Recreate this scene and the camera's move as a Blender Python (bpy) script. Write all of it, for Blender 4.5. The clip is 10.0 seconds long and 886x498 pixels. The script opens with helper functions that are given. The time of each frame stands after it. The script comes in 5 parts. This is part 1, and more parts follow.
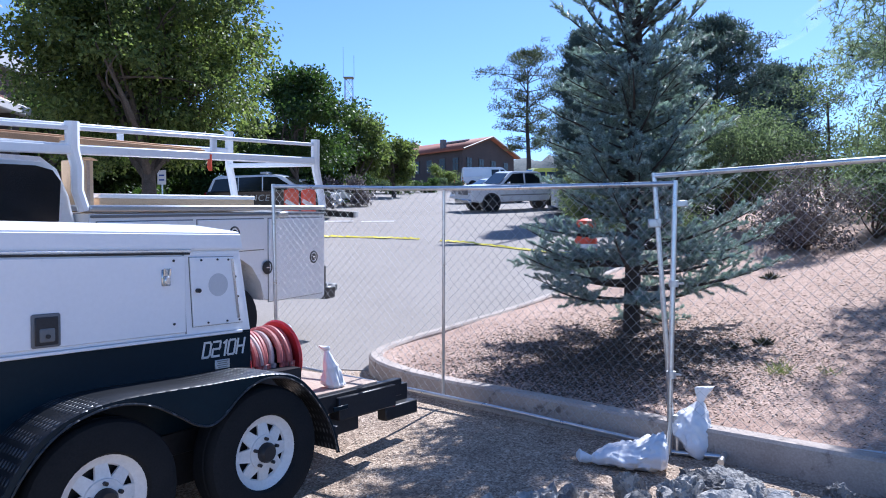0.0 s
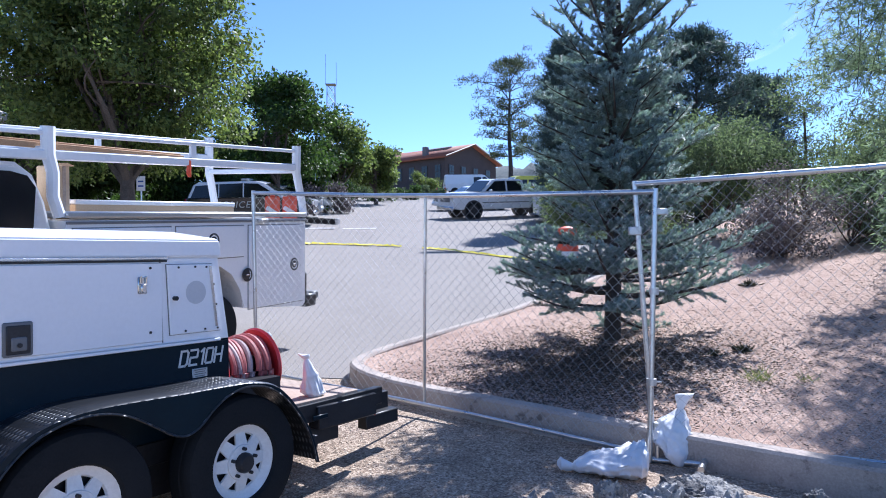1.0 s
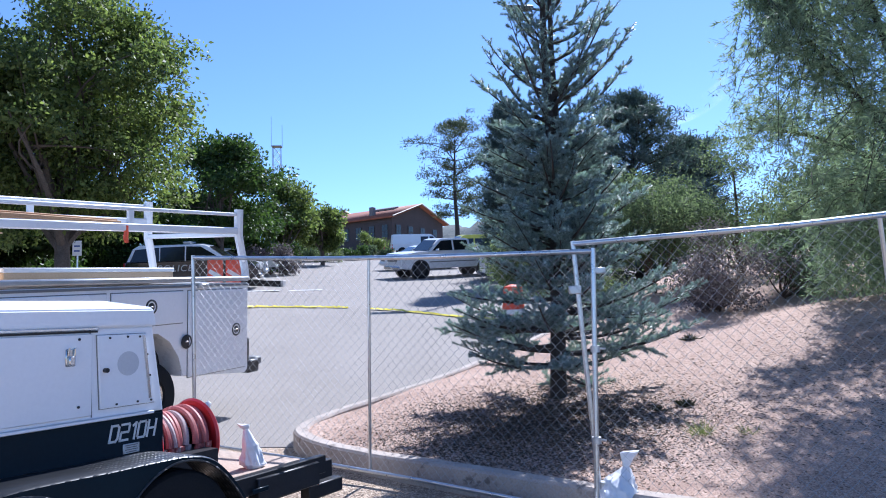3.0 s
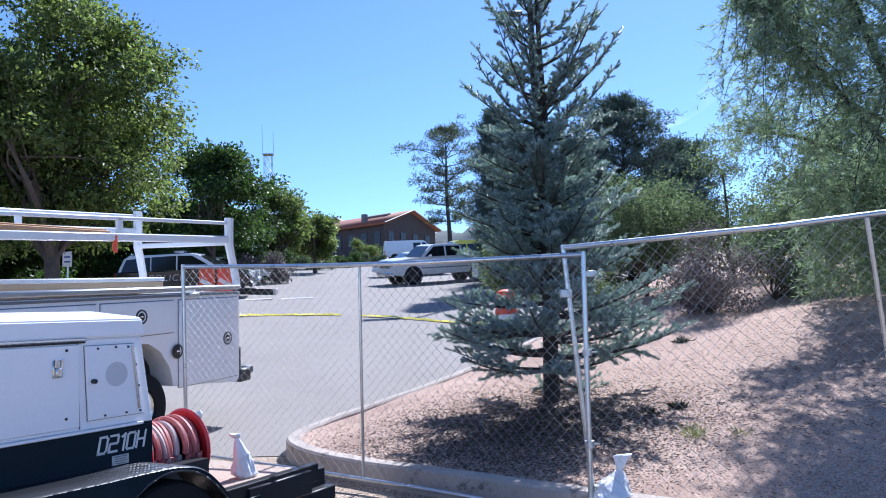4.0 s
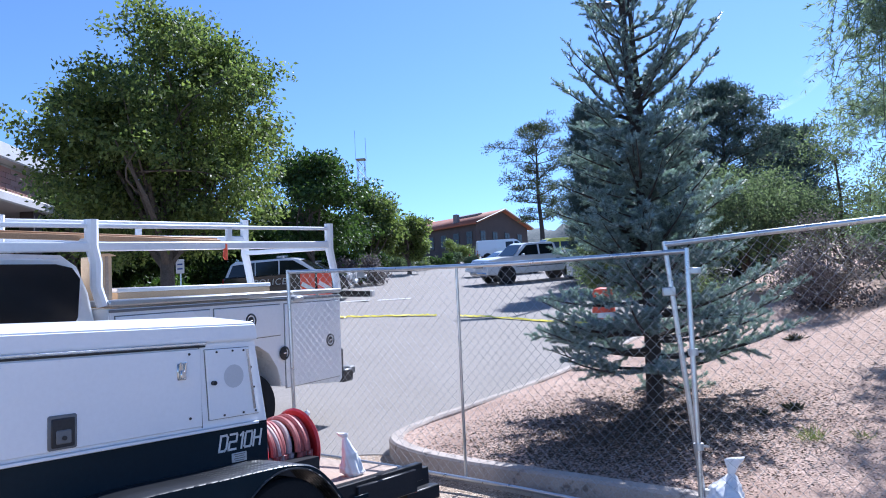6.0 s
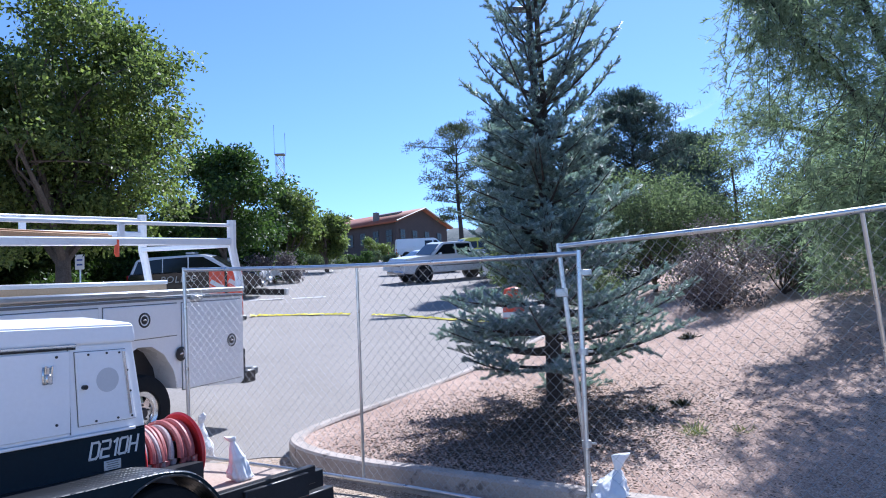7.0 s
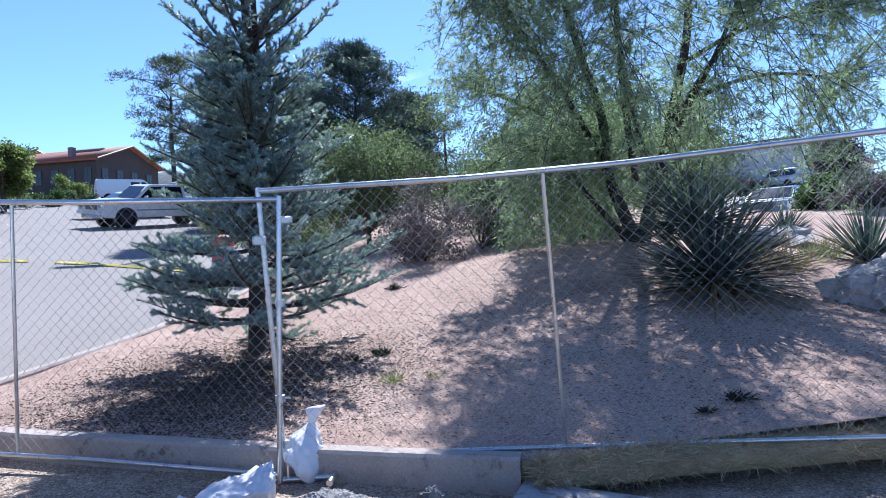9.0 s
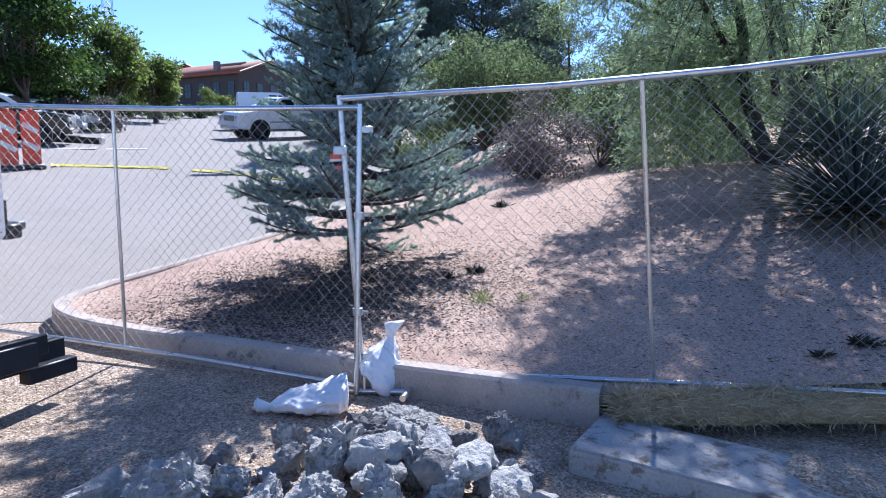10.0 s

* * * * * * *

◆ Exercise description:
Reproduce the material above verbatim; omit every picture.

◆ Reply:
Recreate this scene and the camera's move as a Blender Python (bpy) script. Write all of it, for Blender 4.5. The clip is 10.0 seconds long and 886x498 pixels. The script opens with helper functions that are given. The time of each frame stands after it. The script comes in 5 parts. This is part 1, and more parts follow.
0.0 s
1.0 s
3.0 s
4.0 s
6.0 s
7.0 s
9.0 s
10.0 s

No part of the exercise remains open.